* MATERIAL PROVIDED:
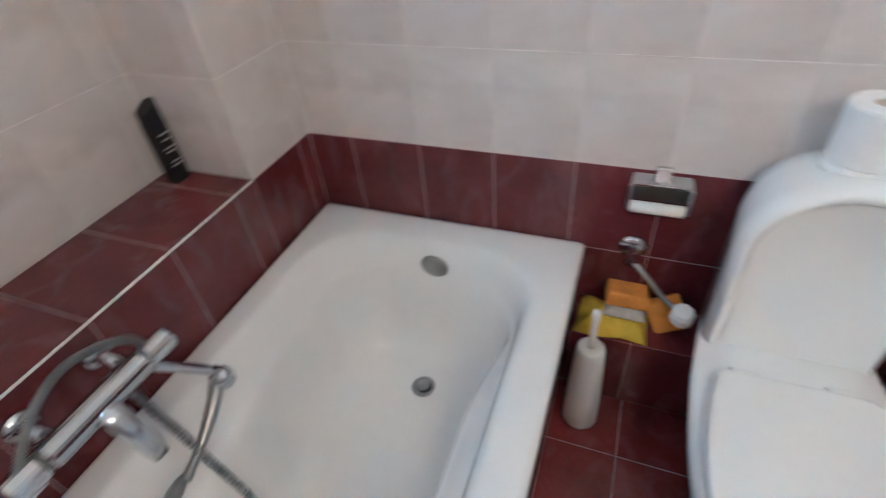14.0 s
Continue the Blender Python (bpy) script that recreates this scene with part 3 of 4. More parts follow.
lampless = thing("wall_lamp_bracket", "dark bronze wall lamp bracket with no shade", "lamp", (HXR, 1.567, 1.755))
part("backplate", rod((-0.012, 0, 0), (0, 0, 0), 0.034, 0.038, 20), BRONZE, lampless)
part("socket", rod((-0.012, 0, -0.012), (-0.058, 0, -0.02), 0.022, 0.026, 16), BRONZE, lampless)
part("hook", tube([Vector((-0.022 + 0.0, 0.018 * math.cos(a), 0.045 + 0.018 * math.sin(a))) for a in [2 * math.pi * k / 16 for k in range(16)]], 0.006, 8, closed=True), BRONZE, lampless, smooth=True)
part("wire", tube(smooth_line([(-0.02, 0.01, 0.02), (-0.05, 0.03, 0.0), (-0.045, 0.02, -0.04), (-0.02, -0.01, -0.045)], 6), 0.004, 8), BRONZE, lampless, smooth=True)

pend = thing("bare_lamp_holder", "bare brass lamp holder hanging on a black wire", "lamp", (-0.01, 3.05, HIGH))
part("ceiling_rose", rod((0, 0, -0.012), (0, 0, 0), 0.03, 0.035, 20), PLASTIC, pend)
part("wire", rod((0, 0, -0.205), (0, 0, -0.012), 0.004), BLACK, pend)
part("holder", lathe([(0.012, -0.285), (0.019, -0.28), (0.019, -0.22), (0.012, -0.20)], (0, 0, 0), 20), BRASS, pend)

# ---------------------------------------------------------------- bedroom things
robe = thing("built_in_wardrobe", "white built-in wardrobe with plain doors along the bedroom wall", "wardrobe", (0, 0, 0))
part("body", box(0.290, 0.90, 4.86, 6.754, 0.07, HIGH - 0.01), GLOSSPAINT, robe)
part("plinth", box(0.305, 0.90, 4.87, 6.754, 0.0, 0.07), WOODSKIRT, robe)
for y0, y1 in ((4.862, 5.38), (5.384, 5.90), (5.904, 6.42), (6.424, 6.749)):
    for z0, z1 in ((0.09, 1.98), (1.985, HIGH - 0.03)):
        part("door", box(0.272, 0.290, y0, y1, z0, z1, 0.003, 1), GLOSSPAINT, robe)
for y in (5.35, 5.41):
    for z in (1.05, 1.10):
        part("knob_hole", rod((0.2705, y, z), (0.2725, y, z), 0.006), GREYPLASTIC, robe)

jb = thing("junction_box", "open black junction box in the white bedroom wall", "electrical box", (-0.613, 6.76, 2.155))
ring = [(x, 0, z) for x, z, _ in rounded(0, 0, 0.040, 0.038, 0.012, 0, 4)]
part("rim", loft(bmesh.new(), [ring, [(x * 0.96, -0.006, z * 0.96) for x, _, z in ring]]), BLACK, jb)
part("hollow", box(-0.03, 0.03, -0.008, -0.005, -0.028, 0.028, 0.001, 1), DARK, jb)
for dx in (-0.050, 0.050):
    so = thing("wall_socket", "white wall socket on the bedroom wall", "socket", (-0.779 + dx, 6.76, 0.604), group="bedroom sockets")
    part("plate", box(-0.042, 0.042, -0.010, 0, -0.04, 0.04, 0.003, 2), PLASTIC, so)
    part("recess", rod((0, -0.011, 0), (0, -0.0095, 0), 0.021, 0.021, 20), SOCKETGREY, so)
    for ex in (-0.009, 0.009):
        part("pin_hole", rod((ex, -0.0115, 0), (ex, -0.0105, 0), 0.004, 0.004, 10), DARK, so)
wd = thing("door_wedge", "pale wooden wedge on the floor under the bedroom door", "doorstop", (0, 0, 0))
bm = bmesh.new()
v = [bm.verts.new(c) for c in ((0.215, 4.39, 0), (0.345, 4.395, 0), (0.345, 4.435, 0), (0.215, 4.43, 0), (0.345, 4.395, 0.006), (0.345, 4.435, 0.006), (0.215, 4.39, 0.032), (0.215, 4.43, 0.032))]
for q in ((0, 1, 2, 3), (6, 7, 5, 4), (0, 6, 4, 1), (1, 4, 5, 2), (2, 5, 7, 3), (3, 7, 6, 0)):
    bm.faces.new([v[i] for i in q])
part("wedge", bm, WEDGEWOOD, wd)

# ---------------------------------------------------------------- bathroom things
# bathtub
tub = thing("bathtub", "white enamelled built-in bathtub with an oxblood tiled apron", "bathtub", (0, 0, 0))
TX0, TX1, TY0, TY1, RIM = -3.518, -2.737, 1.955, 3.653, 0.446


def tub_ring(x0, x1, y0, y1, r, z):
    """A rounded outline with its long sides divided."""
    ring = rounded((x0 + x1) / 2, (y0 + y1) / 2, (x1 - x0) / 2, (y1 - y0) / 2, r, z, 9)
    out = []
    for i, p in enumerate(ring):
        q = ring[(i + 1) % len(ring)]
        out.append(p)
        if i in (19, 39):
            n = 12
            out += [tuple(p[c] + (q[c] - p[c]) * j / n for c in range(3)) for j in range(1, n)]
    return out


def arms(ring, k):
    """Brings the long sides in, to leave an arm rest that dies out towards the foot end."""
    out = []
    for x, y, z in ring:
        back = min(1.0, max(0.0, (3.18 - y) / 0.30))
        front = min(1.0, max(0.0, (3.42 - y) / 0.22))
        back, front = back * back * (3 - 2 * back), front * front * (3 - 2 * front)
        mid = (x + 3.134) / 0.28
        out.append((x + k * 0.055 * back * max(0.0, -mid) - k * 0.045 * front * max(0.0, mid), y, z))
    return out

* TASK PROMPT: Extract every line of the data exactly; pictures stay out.

* OUTPUT BELOW:
14.0 s
Continue the Blender Python (bpy) script that recreates this scene with part 3 of 4. More parts follow.
lampless = thing("wall_lamp_bracket", "dark bronze wall lamp bracket with no shade", "lamp", (HXR, 1.567, 1.755))
part("backplate", rod((-0.012, 0, 0), (0, 0, 0), 0.034, 0.038, 20), BRONZE, lampless)
part("socket", rod((-0.012, 0, -0.012), (-0.058, 0, -0.02), 0.022, 0.026, 16), BRONZE, lampless)
part("hook", tube([Vector((-0.022 + 0.0, 0.018 * math.cos(a), 0.045 + 0.018 * math.sin(a))) for a in [2 * math.pi * k / 16 for k in range(16)]], 0.006, 8, closed=True), BRONZE, lampless, smooth=True)
part("wire", tube(smooth_line([(-0.02, 0.01, 0.02), (-0.05, 0.03, 0.0), (-0.045, 0.02, -0.04), (-0.02, -0.01, -0.045)], 6), 0.004, 8), BRONZE, lampless, smooth=True)

pend = thing("bare_lamp_holder", "bare brass lamp holder hanging on a black wire", "lamp", (-0.01, 3.05, HIGH))
part("ceiling_rose", rod((0, 0, -0.012), (0, 0, 0), 0.03, 0.035, 20), PLASTIC, pend)
part("wire", rod((0, 0, -0.205), (0, 0, -0.012), 0.004), BLACK, pend)
part("holder", lathe([(0.012, -0.285), (0.019, -0.28), (0.019, -0.22), (0.012, -0.20)], (0, 0, 0), 20), BRASS, pend)

# ---------------------------------------------------------------- bedroom things
robe = thing("built_in_wardrobe", "white built-in wardrobe with plain doors along the bedroom wall", "wardrobe", (0, 0, 0))
part("body", box(0.290, 0.90, 4.86, 6.754, 0.07, HIGH - 0.01), GLOSSPAINT, robe)
part("plinth", box(0.305, 0.90, 4.87, 6.754, 0.0, 0.07), WOODSKIRT, robe)
for y0, y1 in ((4.862, 5.38), (5.384, 5.90), (5.904, 6.42), (6.424, 6.749)):
    for z0, z1 in ((0.09, 1.98), (1.985, HIGH - 0.03)):
        part("door", box(0.272, 0.290, y0, y1, z0, z1, 0.003, 1), GLOSSPAINT, robe)
for y in (5.35, 5.41):
    for z in (1.05, 1.10):
        part("knob_hole", rod((0.2705, y, z), (0.2725, y, z), 0.006), GREYPLASTIC, robe)

jb = thing("junction_box", "open black junction box in the white bedroom wall", "electrical box", (-0.613, 6.76, 2.155))
ring = [(x, 0, z) for x, z, _ in rounded(0, 0, 0.040, 0.038, 0.012, 0, 4)]
part("rim", loft(bmesh.new(), [ring, [(x * 0.96, -0.006, z * 0.96) for x, _, z in ring]]), BLACK, jb)
part("hollow", box(-0.03, 0.03, -0.008, -0.005, -0.028, 0.028, 0.001, 1), DARK, jb)
for dx in (-0.050, 0.050):
    so = thing("wall_socket", "white wall socket on the bedroom wall", "socket", (-0.779 + dx, 6.76, 0.604), group="bedroom sockets")
    part("plate", box(-0.042, 0.042, -0.010, 0, -0.04, 0.04, 0.003, 2), PLASTIC, so)
    part("recess", rod((0, -0.011, 0), (0, -0.0095, 0), 0.021, 0.021, 20), SOCKETGREY, so)
    for ex in (-0.009, 0.009):
        part("pin_hole", rod((ex, -0.0115, 0), (ex, -0.0105, 0), 0.004, 0.004, 10), DARK, so)
wd = thing("door_wedge", "pale wooden wedge on the floor under the bedroom door", "doorstop", (0, 0, 0))
bm = bmesh.new()
v = [bm.verts.new(c) for c in ((0.215, 4.39, 0), (0.345, 4.395, 0), (0.345, 4.435, 0), (0.215, 4.43, 0), (0.345, 4.395, 0.006), (0.345, 4.435, 0.006), (0.215, 4.39, 0.032), (0.215, 4.43, 0.032))]
for q in ((0, 1, 2, 3), (6, 7, 5, 4), (0, 6, 4, 1), (1, 4, 5, 2), (2, 5, 7, 3), (3, 7, 6, 0)):
    bm.faces.new([v[i] for i in q])
part("wedge", bm, WEDGEWOOD, wd)

# ---------------------------------------------------------------- bathroom things
# bathtub
tub = thing("bathtub", "white enamelled built-in bathtub with an oxblood tiled apron", "bathtub", (0, 0, 0))
TX0, TX1, TY0, TY1, RIM = -3.518, -2.737, 1.955, 3.653, 0.446


def tub_ring(x0, x1, y0, y1, r, z):
    """A rounded outline with its long sides divided."""
    ring = rounded((x0 + x1) / 2, (y0 + y1) / 2, (x1 - x0) / 2, (y1 - y0) / 2, r, z, 9)
    out = []
    for i, p in enumerate(ring):
        q = ring[(i + 1) % len(ring)]
        out.append(p)
        if i in (19, 39):
            n = 12
            out += [tuple(p[c] + (q[c] - p[c]) * j / n for c in range(3)) for j in range(1, n)]
    return out


def arms(ring, k):
    """Brings the long sides in, to leave an arm rest that dies out towards the foot end."""
    out = []
    for x, y, z in ring:
        back = min(1.0, max(0.0, (3.18 - y) / 0.30))
        front = min(1.0, max(0.0, (3.42 - y) / 0.22))
        back, front = back * back * (3 - 2 * back), front * front * (3 - 2 * front)
        mid = (x + 3.134) / 0.28
        out.append((x + k * 0.055 * back * max(0.0, -mid) - k * 0.045 * front * max(0.0, mid), y, z))
    return out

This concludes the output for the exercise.